━━ Collected material ━━

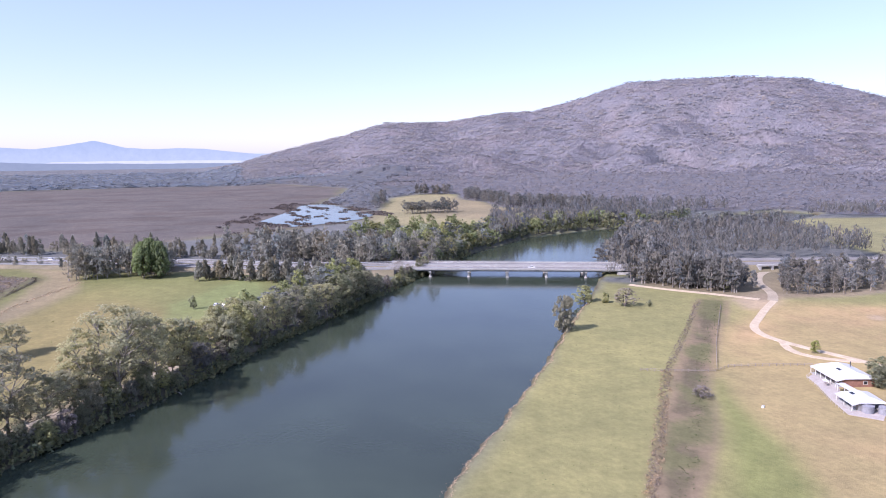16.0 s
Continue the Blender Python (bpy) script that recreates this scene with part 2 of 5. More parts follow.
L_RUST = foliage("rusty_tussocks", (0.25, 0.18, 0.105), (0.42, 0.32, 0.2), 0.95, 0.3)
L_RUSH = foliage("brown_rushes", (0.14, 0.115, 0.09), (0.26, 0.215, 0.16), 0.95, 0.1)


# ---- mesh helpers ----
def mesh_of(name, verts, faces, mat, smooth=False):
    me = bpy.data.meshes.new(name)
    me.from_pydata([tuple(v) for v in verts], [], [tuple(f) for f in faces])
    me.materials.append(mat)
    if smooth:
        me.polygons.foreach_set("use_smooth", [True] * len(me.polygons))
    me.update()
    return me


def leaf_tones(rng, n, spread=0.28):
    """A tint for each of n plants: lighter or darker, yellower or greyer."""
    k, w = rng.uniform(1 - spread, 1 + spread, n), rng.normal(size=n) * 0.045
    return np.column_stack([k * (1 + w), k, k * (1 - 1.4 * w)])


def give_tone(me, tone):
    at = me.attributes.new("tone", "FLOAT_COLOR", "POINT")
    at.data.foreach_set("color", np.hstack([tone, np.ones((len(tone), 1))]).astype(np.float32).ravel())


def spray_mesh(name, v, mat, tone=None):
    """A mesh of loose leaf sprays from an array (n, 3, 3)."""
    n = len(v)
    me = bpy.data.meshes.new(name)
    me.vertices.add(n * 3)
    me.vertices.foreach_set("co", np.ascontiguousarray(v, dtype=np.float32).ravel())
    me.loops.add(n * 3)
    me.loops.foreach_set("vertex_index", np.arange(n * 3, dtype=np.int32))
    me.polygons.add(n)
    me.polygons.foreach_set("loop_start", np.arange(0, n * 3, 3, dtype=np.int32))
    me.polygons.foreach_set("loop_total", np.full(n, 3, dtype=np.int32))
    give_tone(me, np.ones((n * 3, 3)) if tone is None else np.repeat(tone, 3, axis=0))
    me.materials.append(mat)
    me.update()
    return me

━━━

Work instructions: Skip the pictures and restate exactly the lines from the beginning of the listing to the line with "0.16), 0.95, 0.1)", that line included.

Answer to this exercise:
16.0 s
Continue the Blender Python (bpy) script that recreates this scene with part 2 of 5. More parts follow.
L_RUST = foliage("rusty_tussocks", (0.25, 0.18, 0.105), (0.42, 0.32, 0.2), 0.95, 0.3)
L_RUSH = foliage("brown_rushes", (0.14, 0.115, 0.09), (0.26, 0.215, 0.16), 0.95, 0.1)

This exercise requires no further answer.